__DATA SECTION__:
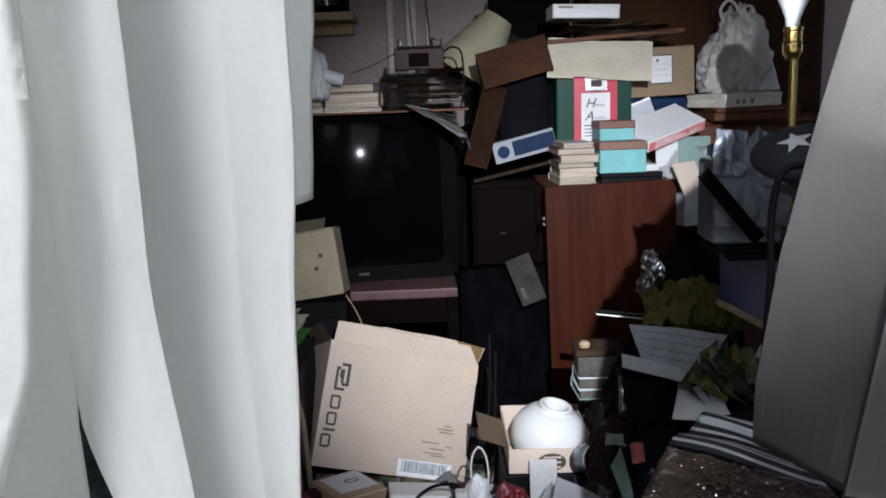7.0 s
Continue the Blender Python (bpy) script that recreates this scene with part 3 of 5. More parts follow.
# ---- the brown cabinet and what is stacked on it ----
cab = thing("brown_cabinet", pose(0.418, 2.778, 0.0, 0, -1.4, 0), "red-brown wood veneer cabinet seen on its plain side", "cabinet")
out = [(0, 0), (0.436, 0), (0.436, 0.865)] + [(0.436 - 0.035 * (1 - math.cos(radians(a))), 0.865 + 0.035 * math.sin(radians(a))) for a in (20, 45, 70, 90)] + [(0, 0.9)]
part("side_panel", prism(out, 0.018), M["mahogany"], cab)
part("body", box(0.006, 0.0185, 0.0, 0.42, 0.40, 0.894, 0.003), M["brown_wood"], cab)
part("top", box(0.004, 0.0186, 0.8945, 0.425, 0.405, 0.899, 0.001), M["brown_wood"], cab)
part("edge_strip", box(-0.003, 0.0, 0.0, -0.0005, 0.018, 0.9), M["dark_wood"], cab)
for z in (0.77, 0.79):
    part("hinge", box(-0.014, -0.002, z, -0.0035, 0.014, z + 0.012, 0.002), M["steel"], cab, "small steel hinge")


def book(name, m, w, d, h, cover, label, group, pages="page"):
    b = thing(name, m, label, "book", group)
    part("page_block", box(0.003, 0.002, 0.0022, w - 0.004, d - 0.003, h - 0.0022, 0.001), M[pages], b)
    part("cover", box(0, 0, 0, w, d, 0.002, 0.0006), M[cover], b)
    part("cover", box(0, 0, h - 0.002, w, d, h, 0.0006), M[cover], b)
    part("spine", box(0, d - 0.0028, 0.002, w, d, h - 0.002, 0.0005), M[cover], b)
    return b


rng = random.Random(11)
z = 0.902
for i, (hh, ww, cover) in enumerate(((0.025, 0.128, "paper"), (0.028, 0.130, "paper"), (0.018, 0.125, "cover_brown"), (0.024, 0.132, "paper"), (0.022, 0.128, "cover_brown"), (0.016, 0.105, "paper"))):
    book("paperback", pose(0.449 + rng.uniform(-0.006, 0.004) + (0.02 if i == 5 else 0), 2.80 + rng.uniform(0, 0.015), z, 0, 0, rng.uniform(-3, 3)), ww, 0.19, hh, cover, "old yellowed paperback lying in a stack on the cabinet", "paperbacks stacked on the cabinet")
    z += hh + 0.0008

bk = thing("black_case", pose(0.590, 2.812, 0.900), "flat black case lying on the cabinet", "case")
part("body", box(0, 0, 0, 0.208, 0.15, 0.019, 0.002), M["black"], bk)
part("lid", box(0, 0, 0.0195, 0.208, 0.15, 0.034, 0.002), M["black"], bk)
wb = thing("white_book", pose(0.668, 2.83, 0.935, 0, 0, 6), "white paper-bound book on the black case", "book")
part("page_block", box(0, 0, 0.002, 0.125, 0.16, 0.018, 0.001), M["paper_white"], wb)
part("cover", box(-0.001, -0.001, 0.0185, 0.126, 0.161, 0.0205), M["white_card"], wb)
part("cover", box(-0.001, -0.001, 0.0, 0.126, 0.161, 0.0018), M["white_card"], wb)


def lidded_box(m, w, d, h, lid, label):
    b = thing("teal_box", m, label, "box", "teal boxes on the cabinet")
    part("body", box(0, 0, 0, w, d, h - 0.004, 0.003), M["teal"], b)
    part("lid", box(-0.003, -0.003, h - lid, w + 0.003, d + 0.003, h, 0.003), M["lid_brown"], b, "brown lid")
    part("string", tube([(w + 0.002, -0.004, h - 0.004), (w + 0.006, -0.005, h - 0.018), (w + 0.002, -0.005, h - 0.036)], 0.0012, 5, 4), M["white_card"], b)
    return b


lidded_box(pose(0.583, 2.80, 0.9352, 0, 0, -1), 0.155, 0.14, 0.105, 0.028, "teal cardboard box with a brown lid, the larger lower one")
lidded_box(pose(0.592, 2.845, 1.0405, 0, 0, 1), 0.118, 0.115, 0.066, 0.026, "teal cardboard box with a brown lid, the smaller upper one")

m, w, h = place((0.756, 2.850, 0.994), (0.985, 2.960, 1.060), (0.750, 2.830, 1.028))
rb = thing("white_red_box", m, "white glossy carton with red printed side, tilted on other boxes", "box")
part("body", box(0, 0, 0, w, 0.15, h - 0.001, 0.002), M["white_card"], rb)
part("printed_side", box(0.002, -0.0014, 0.002, w - 0.002, -0.0004, h - 0.004), M["red_card"], rb, "red printed side")
part("lid_flap", box(0.001, 0.001, h - 0.0006, w - 0.001, 0.149, h + 0.0006, 0.0004), M["white_card"], rb)
for k in range(3):
    part("printed_line", box(w * 0.12, -0.0022, 0.008 + 0.009 * k, w * (0.8 - 0.14 * k), -0.0016, 0.012 + 0.009 * k), M["white_card"], rb)

m, w, h = place((0.800, 2.90, 0.902), (0.845, 2.89, 0.902), (0.862, 2.95, 1.04))
ws = thing("white_sheet_stack", m, "leaning bundle of bright white paper", "paper")
part("bundle", box(0, 0, 0, 0.075, 0.02, 0.15, 0.001), M["paper_white"], ws)
part("cover_sheet", sheet(0.075, 0.15, 0.004, 2, 6, 8, 0.0006), M["paper_white"], ws, "", shifted(0, -0.001, 0, 90, 0, 0))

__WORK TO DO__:
Repeat the material exactly as it reads, without any of its pictures.

__CORRECT OUTPUT__:
7.0 s
Continue the Blender Python (bpy) script that recreates this scene with part 3 of 5. More parts follow.
# ---- the brown cabinet and what is stacked on it ----
cab = thing("brown_cabinet", pose(0.418, 2.778, 0.0, 0, -1.4, 0), "red-brown wood veneer cabinet seen on its plain side", "cabinet")
out = [(0, 0), (0.436, 0), (0.436, 0.865)] + [(0.436 - 0.035 * (1 - math.cos(radians(a))), 0.865 + 0.035 * math.sin(radians(a))) for a in (20, 45, 70, 90)] + [(0, 0.9)]
part("side_panel", prism(out, 0.018), M["mahogany"], cab)
part("body", box(0.006, 0.0185, 0.0, 0.42, 0.40, 0.894, 0.003), M["brown_wood"], cab)
part("top", box(0.004, 0.0186, 0.8945, 0.425, 0.405, 0.899, 0.001), M["brown_wood"], cab)
part("edge_strip", box(-0.003, 0.0, 0.0, -0.0005, 0.018, 0.9), M["dark_wood"], cab)
for z in (0.77, 0.79):
    part("hinge", box(-0.014, -0.002, z, -0.0035, 0.014, z + 0.012, 0.002), M["steel"], cab, "small steel hinge")


def book(name, m, w, d, h, cover, label, group, pages="page"):
    b = thing(name, m, label, "book", group)
    part("page_block", box(0.003, 0.002, 0.0022, w - 0.004, d - 0.003, h - 0.0022, 0.001), M[pages], b)
    part("cover", box(0, 0, 0, w, d, 0.002, 0.0006), M[cover], b)
    part("cover", box(0, 0, h - 0.002, w, d, h, 0.0006), M[cover], b)
    part("spine", box(0, d - 0.0028, 0.002, w, d, h - 0.002, 0.0005), M[cover], b)
    return b


rng = random.Random(11)
z = 0.902
for i, (hh, ww, cover) in enumerate(((0.025, 0.128, "paper"), (0.028, 0.130, "paper"), (0.018, 0.125, "cover_brown"), (0.024, 0.132, "paper"), (0.022, 0.128, "cover_brown"), (0.016, 0.105, "paper"))):
    book("paperback", pose(0.449 + rng.uniform(-0.006, 0.004) + (0.02 if i == 5 else 0), 2.80 + rng.uniform(0, 0.015), z, 0, 0, rng.uniform(-3, 3)), ww, 0.19, hh, cover, "old yellowed paperback lying in a stack on the cabinet", "paperbacks stacked on the cabinet")
    z += hh + 0.0008

bk = thing("black_case", pose(0.590, 2.812, 0.900), "flat black case lying on the cabinet", "case")
part("body", box(0, 0, 0, 0.208, 0.15, 0.019, 0.002), M["black"], bk)
part("lid", box(0, 0, 0.0195, 0.208, 0.15, 0.034, 0.002), M["black"], bk)
wb = thing("white_book", pose(0.668, 2.83, 0.935, 0, 0, 6), "white paper-bound book on the black case", "book")
part("page_block", box(0, 0, 0.002, 0.125, 0.16, 0.018, 0.001), M["paper_white"], wb)
part("cover", box(-0.001, -0.001, 0.0185, 0.126, 0.161, 0.0205), M["white_card"], wb)
part("cover", box(-0.001, -0.001, 0.0, 0.126, 0.161, 0.0018), M["white_card"], wb)


def lidded_box(m, w, d, h, lid, label):
    b = thing("teal_box", m, label, "box", "teal boxes on the cabinet")
    part("body", box(0, 0, 0, w, d, h - 0.004, 0.003), M["teal"], b)
    part("lid", box(-0.003, -0.003, h - lid, w + 0.003, d + 0.003, h, 0.003), M["lid_brown"], b, "brown lid")
    part("string", tube([(w + 0.002, -0.004, h - 0.004), (w + 0.006, -0.005, h - 0.018), (w + 0.002, -0.005, h - 0.036)], 0.0012, 5, 4), M["white_card"], b)
    return b


lidded_box(pose(0.583, 2.80, 0.9352, 0, 0, -1), 0.155, 0.14, 0.105, 0.028, "teal cardboard box with a brown lid, the larger lower one")
lidded_box(pose(0.592, 2.845, 1.0405, 0, 0, 1), 0.118, 0.115, 0.066, 0.026, "teal cardboard box with a brown lid, the smaller upper one")

m, w, h = place((0.756, 2.850, 0.994), (0.985, 2.960, 1.060), (0.750, 2.830, 1.028))
rb = thing("white_red_box", m, "white glossy carton with red printed side, tilted on other boxes", "box")
part("body", box(0, 0, 0, w, 0.15, h - 0.001, 0.002), M["white_card"], rb)
part("printed_side", box(0.002, -0.0014, 0.002, w - 0.002, -0.0004, h - 0.004), M["red_card"], rb, "red printed side")
part("lid_flap", box(0.001, 0.001, h - 0.0006, w - 0.001, 0.149, h + 0.0006, 0.0004), M["white_card"], rb)
for k in range(3):
    part("printed_line", box(w * 0.12, -0.0022, 0.008 + 0.009 * k, w * (0.8 - 0.14 * k), -0.0016, 0.012 + 0.009 * k), M["white_card"], rb)

m, w, h = place((0.800, 2.90, 0.902), (0.845, 2.89, 0.902), (0.862, 2.95, 1.04))
ws = thing("white_sheet_stack", m, "leaning bundle of bright white paper", "paper")
part("bundle", box(0, 0, 0, 0.075, 0.02, 0.15, 0.001), M["paper_white"], ws)
part("cover_sheet", sheet(0.075, 0.15, 0.004, 2, 6, 8, 0.0006), M["paper_white"], ws, "", shifted(0, -0.001, 0, 90, 0, 0))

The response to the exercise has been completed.